SUMMARY. Last month we suggested taking profits, now uncertainty is clearly creeping in. Yet the dark clouds hide a more encouraging future, less reliant on extraordinary levels of debt which create only the mirage of wealth.

In our early October commentary we suggested you should be looking to take profits in some areas, and rebalancing into others where there was still obvious value. As October progressed markets around the globe hit post-Crunch highs, but uncertainty is now creeping in, and will likely continue for a while yet. And so it should after 50% rises in many areas, and bearing in mind we are still midst an extraordinary global experiment to get the world economy back on an even keel.

In the wider economy, while the UK economic growth numbers a few days ago were startlingly bad, most people realise they are unreliable estimates, subject to huge adjustment, and largely at odds with what appears to be going on in the wider economy (which can best be summarized as a degree of stability, but at a low level). Particularly encouraging was that UK businesses are repaying debt and rebuilding cash balances, which is a decent indicator of new business investment and renewed hiring in 2010. In addition an EU survey of confidence also showed a strong improvement in the UK and continental Europe.

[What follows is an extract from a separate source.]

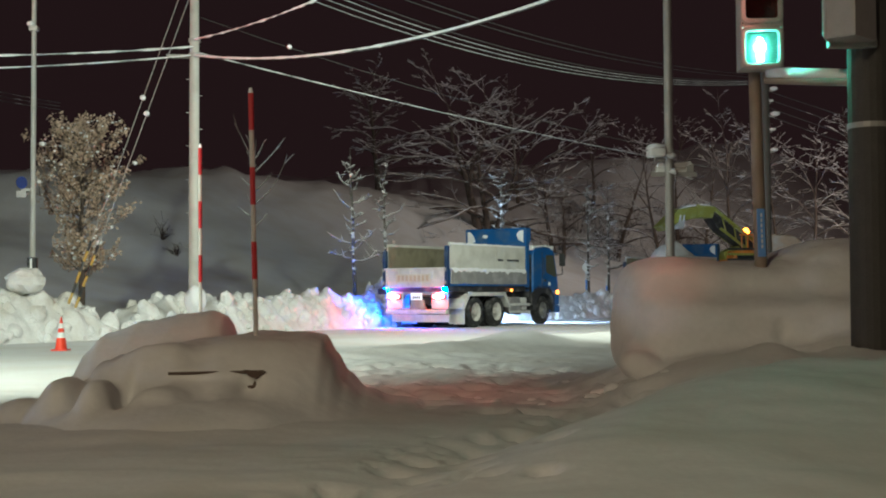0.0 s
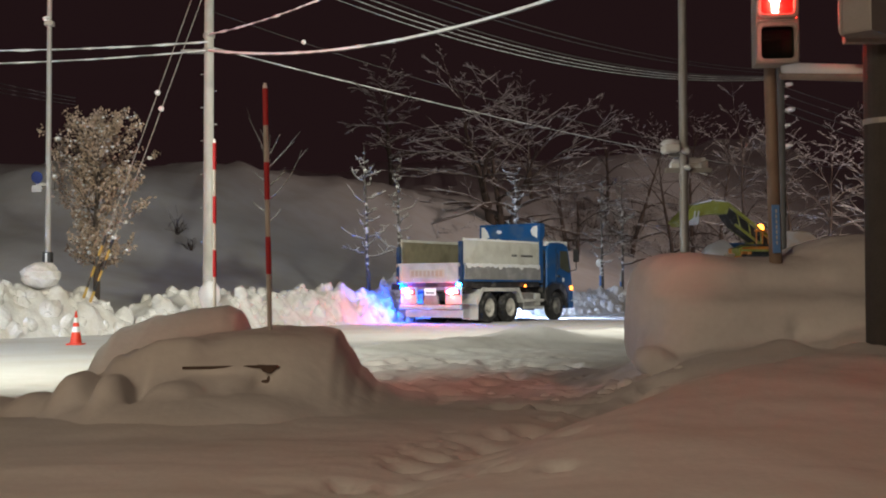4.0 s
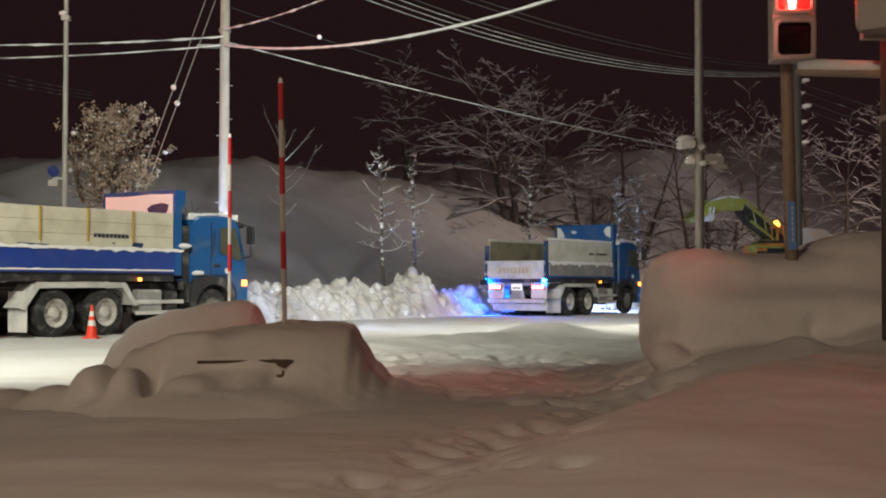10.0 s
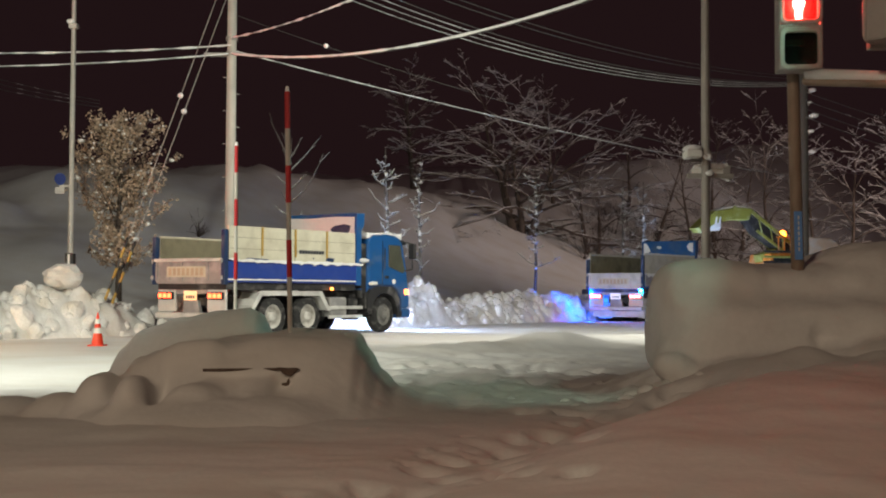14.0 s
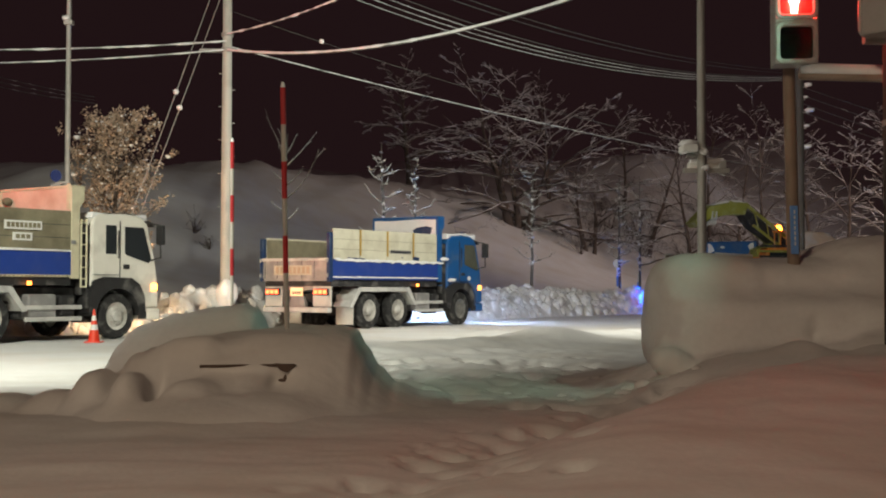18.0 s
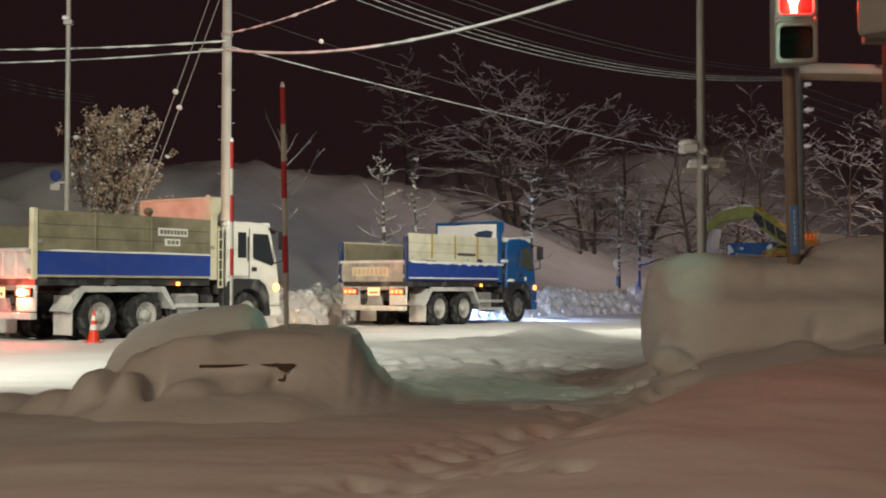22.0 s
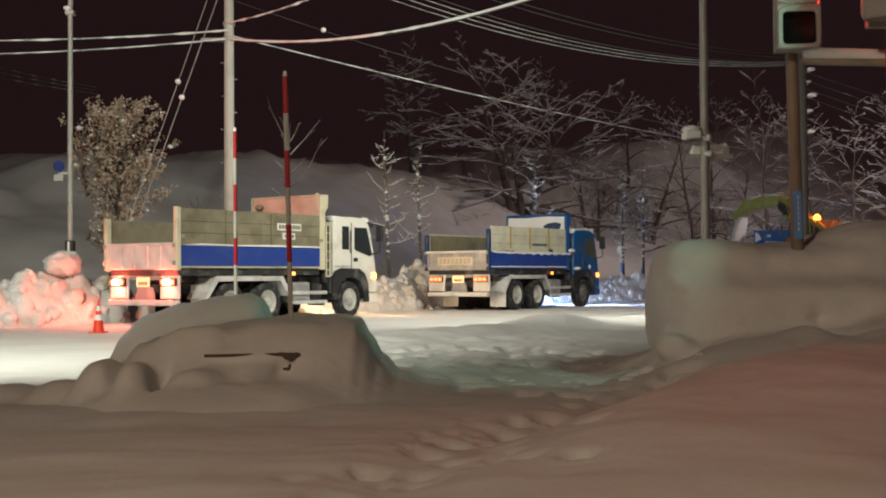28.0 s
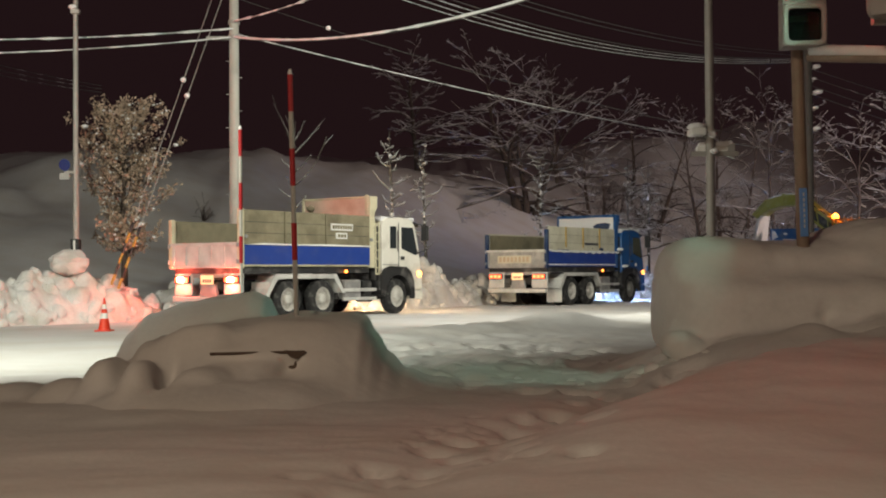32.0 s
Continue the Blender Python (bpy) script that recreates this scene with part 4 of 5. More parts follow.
def limb(out, p, d, length, r, depth, rnd, counts):
    """A limb that levels out and lifts at its tip, with side twigs to both hands; out gathers (points, radii, depth)."""
    k = 7 if depth > 1 else 4 if depth else 2
    pts, rad, q, dd = [p.copy()], [r], p.copy(), d.copy()
    ways = [dd.copy()]
    level = rnd.uniform(.10, .24)
    for i in range(k):
        f = (i + 1) / k
        dd = Vector((dd.x, dd.y, dd.z + (-level if f < .7 else .12) * (.6 + .4 * depth) * .5))
        dd = (dd + Vector((rnd.uniform(-1, 1), rnd.uniform(-1, 1), rnd.uniform(-.7, .7))) * .13).normalized()
        q = q + dd * (length / k)
        pts.append(q.copy())
        ways.append(dd.copy())
        rad.append(max(.009, r * (1 - .8 * f)))
    out.append((pts, rad, depth))
    if depth <= 0:
        return
    n = counts[depth]
    for i in range(n):
        f = .18 + .80 * (i + rnd.random() * .8) / n
        j = min(k - 1, int(f * k))
        base = pts[j].lerp(pts[j + 1], min(1, f * k - j))
        across = ways[j].cross(Vector((0, 0, 1)))
        across = (across if across.length > .1 else Vector((1, 0, 0))).normalized() * (1 if i % 2 else -1)
        side = across * rnd.uniform(.5, 1.0) + Vector((rnd.uniform(-.3, .3), rnd.uniform(-.3, .3), rnd.uniform(-.25, .6)))
        limb(out, base, (ways[j] * .85 + side * .8).normalized(), length * rnd.uniform(.30, .52) * (1.15 - .6 * f), max(.010, rad[j] * .55), depth - 1, rnd, counts)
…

The US is less encouraging, where similar confidence surveys are rolling over and down. The headlined “end to recession” in the US is also not what it seems. Once you strip out cash-for-clunkers (accounting for half the improvement in economic growth in the third quarter), the first time house buyer tax credit, and a bit of inventory rebuilding, there isn’t a lot of growth left. Remember each of these elements is a one-off, and the ongoing impact of the massive stimulus in kick-starting the wider US economy is not clear.

At the other extreme, in Asia, the greater risk is overheating, and each time another country puts its interest rates up (to take the heat out) the US and UK markets twitch nervously. Our rates will have to go up one day, it isn’t likely to be soon, but whenever it is unlikely to be without short term pain. For example, at that point gilts yields will likely spike higher on inflation fears, and equities will sell off; but will the authorities be able to insulate the wider economy as wobbly financial markets adjust to something like normality, which must involve higher interest rates?

Such dark clouds do tend to conceal the more encouraging long view. Uncertainty now is part of the price we pay for a adjusting to, and building a foundation for, a future which is much more stable, and isn’t built on extraordinary levels of debt creating the mirage of wealth.

In the short term we continue to recommend taking profits and reducing risk, as mentioned last time.